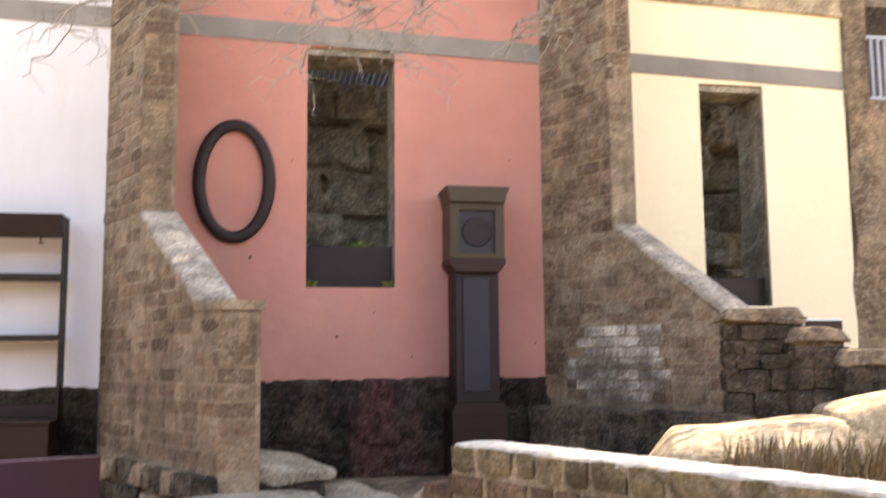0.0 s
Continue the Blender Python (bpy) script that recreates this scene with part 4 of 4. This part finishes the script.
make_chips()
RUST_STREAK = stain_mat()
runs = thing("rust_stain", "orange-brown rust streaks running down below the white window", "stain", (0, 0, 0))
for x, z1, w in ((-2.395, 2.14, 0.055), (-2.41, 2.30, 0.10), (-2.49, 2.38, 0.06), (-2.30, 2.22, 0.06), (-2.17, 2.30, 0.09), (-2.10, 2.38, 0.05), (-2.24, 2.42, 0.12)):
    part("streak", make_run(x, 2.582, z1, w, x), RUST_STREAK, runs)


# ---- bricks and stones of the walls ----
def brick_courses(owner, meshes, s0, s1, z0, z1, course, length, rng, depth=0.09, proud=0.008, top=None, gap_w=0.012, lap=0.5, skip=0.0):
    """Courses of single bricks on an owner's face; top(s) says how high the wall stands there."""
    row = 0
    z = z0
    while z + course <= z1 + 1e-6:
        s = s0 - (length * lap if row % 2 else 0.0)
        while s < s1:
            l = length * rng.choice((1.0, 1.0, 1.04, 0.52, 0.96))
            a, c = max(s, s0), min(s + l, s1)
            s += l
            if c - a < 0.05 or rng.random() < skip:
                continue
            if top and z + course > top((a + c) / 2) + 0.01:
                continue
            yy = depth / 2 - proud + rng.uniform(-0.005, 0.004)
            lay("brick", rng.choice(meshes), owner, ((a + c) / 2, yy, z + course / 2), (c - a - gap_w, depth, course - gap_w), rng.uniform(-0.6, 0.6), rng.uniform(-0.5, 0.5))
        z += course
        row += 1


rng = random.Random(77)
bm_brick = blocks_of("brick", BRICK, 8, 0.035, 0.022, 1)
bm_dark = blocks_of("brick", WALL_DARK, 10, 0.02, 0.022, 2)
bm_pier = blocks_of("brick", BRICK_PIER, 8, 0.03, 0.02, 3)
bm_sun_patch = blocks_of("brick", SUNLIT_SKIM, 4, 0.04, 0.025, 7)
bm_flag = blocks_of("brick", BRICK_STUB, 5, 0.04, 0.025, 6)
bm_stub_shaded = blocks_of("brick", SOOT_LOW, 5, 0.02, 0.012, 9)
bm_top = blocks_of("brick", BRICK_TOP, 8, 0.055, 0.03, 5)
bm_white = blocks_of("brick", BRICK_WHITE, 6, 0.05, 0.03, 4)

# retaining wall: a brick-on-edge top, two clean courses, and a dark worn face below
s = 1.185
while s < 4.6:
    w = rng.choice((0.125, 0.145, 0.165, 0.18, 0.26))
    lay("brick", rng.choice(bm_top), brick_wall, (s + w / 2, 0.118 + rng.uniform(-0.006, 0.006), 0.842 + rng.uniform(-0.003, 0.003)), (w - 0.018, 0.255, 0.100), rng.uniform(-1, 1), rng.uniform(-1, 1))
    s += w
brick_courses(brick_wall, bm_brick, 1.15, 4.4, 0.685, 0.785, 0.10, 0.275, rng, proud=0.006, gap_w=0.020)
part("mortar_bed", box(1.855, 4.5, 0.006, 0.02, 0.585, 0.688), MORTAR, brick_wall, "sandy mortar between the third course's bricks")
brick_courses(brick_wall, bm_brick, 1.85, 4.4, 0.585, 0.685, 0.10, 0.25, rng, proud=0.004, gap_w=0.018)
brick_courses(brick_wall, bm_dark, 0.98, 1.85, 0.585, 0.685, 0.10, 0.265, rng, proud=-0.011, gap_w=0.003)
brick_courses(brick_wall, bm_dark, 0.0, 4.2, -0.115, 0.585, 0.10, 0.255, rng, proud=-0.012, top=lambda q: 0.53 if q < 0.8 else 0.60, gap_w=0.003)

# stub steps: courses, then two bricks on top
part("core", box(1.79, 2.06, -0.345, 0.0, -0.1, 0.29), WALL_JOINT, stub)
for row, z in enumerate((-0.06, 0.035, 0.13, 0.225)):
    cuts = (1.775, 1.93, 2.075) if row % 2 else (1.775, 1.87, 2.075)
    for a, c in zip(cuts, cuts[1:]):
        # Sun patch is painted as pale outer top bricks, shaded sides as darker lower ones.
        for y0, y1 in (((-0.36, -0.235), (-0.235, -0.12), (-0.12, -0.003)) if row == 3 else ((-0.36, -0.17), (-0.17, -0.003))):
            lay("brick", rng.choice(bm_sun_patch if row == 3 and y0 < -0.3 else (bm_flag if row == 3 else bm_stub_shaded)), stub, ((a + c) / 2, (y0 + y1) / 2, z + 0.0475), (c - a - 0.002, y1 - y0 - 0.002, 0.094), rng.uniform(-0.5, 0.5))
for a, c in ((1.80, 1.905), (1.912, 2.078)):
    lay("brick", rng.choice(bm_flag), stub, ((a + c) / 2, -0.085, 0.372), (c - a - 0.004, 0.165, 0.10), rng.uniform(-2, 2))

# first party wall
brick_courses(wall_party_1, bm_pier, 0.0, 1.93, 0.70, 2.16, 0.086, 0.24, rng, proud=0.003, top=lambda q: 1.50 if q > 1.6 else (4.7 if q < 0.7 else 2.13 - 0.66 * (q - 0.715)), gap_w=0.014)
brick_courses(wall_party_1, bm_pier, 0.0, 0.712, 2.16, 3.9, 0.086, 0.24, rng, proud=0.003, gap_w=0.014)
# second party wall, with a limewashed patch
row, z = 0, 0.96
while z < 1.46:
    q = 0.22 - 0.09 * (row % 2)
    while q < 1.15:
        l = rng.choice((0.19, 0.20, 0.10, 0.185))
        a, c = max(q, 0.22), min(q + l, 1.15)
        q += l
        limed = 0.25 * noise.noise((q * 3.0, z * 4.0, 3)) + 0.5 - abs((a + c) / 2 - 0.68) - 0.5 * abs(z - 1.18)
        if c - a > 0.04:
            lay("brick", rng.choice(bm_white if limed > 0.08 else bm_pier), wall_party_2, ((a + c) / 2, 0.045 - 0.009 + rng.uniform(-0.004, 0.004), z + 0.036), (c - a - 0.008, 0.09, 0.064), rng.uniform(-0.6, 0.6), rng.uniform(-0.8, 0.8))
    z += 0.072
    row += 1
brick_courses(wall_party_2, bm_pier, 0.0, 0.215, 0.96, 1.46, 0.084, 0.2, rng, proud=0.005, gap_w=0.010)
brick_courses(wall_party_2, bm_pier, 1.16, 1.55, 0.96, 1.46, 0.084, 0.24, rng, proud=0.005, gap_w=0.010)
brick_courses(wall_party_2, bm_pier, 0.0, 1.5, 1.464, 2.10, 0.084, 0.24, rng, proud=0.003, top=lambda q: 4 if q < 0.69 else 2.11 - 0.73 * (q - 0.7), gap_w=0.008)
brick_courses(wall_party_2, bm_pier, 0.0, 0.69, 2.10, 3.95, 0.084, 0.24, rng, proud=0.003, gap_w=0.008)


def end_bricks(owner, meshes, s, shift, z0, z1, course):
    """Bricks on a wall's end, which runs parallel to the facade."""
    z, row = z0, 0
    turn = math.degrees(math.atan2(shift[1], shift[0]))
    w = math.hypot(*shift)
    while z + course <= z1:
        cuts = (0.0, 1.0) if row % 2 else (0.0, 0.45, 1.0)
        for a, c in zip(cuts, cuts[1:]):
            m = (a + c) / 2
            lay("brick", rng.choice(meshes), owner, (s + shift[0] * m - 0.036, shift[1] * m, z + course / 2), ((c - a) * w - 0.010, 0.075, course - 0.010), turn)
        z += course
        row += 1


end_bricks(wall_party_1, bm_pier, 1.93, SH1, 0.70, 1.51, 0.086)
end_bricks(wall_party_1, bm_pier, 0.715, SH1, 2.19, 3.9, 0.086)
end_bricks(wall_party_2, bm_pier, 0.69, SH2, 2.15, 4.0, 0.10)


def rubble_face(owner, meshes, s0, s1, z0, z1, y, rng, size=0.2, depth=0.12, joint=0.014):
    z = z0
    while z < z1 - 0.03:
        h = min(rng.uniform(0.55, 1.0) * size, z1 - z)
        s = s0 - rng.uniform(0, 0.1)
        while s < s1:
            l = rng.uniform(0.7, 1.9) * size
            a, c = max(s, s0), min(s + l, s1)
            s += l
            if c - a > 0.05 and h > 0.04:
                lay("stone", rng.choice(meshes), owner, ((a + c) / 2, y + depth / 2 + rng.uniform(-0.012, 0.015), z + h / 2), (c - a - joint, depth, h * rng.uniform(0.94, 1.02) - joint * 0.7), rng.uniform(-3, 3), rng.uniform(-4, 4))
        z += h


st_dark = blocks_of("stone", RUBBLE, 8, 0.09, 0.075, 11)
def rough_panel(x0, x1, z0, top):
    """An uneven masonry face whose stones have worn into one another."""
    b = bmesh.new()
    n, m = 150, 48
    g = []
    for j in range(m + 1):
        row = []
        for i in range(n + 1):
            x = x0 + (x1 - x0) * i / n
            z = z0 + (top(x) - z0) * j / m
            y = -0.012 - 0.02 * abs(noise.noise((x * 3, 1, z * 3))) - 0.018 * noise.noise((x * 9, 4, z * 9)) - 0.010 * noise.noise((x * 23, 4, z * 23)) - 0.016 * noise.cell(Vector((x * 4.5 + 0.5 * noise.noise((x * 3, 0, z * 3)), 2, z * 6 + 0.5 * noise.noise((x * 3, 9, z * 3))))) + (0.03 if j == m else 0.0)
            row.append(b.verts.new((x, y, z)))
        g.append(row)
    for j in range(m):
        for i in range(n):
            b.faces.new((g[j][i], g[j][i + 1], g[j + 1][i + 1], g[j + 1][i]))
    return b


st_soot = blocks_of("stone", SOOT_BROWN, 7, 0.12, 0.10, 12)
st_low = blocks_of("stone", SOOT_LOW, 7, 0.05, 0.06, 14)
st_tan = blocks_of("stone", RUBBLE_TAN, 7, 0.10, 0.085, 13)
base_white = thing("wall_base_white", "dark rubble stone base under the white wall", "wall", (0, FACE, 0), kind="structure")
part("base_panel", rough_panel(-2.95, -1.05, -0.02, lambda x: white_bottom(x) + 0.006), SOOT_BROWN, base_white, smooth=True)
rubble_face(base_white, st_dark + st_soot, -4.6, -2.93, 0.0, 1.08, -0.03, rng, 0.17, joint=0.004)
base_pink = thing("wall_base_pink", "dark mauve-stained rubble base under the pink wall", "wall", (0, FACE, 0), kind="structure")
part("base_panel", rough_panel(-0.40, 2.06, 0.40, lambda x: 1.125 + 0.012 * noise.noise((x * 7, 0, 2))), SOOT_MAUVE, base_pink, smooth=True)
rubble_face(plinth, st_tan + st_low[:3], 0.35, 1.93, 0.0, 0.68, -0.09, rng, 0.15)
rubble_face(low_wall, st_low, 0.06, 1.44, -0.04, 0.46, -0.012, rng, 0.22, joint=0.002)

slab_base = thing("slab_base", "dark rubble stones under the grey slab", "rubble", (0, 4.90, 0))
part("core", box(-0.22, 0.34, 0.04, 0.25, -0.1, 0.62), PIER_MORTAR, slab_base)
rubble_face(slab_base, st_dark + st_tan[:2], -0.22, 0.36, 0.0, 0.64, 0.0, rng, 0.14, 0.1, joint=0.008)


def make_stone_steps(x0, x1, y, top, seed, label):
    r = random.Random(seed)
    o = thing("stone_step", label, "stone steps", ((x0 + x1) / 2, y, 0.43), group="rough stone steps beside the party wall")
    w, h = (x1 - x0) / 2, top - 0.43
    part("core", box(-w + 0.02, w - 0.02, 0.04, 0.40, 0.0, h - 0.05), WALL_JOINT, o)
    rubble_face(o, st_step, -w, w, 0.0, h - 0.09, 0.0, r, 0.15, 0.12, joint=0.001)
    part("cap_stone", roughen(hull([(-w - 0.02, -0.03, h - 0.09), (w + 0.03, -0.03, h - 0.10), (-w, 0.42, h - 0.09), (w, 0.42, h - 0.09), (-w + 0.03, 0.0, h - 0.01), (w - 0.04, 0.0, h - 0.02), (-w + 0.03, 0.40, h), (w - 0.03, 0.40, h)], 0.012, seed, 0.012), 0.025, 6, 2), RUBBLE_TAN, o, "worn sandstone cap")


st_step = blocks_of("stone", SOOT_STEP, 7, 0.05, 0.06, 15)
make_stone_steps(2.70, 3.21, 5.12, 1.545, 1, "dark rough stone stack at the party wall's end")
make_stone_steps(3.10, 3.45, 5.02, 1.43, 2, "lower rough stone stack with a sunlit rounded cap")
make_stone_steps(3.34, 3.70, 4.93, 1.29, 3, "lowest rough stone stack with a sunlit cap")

---------------

Problem statement: Give again, exactly, the lines from the start of the data through the one holding "x), RUST_STREAK, runs)"; omit the pictures.

Output below:
0.0 s
Continue the Blender Python (bpy) script that recreates this scene with part 4 of 4. This part finishes the script.
make_chips()
RUST_STREAK = stain_mat()
runs = thing("rust_stain", "orange-brown rust streaks running down below the white window", "stain", (0, 0, 0))
for x, z1, w in ((-2.395, 2.14, 0.055), (-2.41, 2.30, 0.10), (-2.49, 2.38, 0.06), (-2.30, 2.22, 0.06), (-2.17, 2.30, 0.09), (-2.10, 2.38, 0.05), (-2.24, 2.42, 0.12)):
    part("streak", make_run(x, 2.582, z1, w, x), RUST_STREAK, runs)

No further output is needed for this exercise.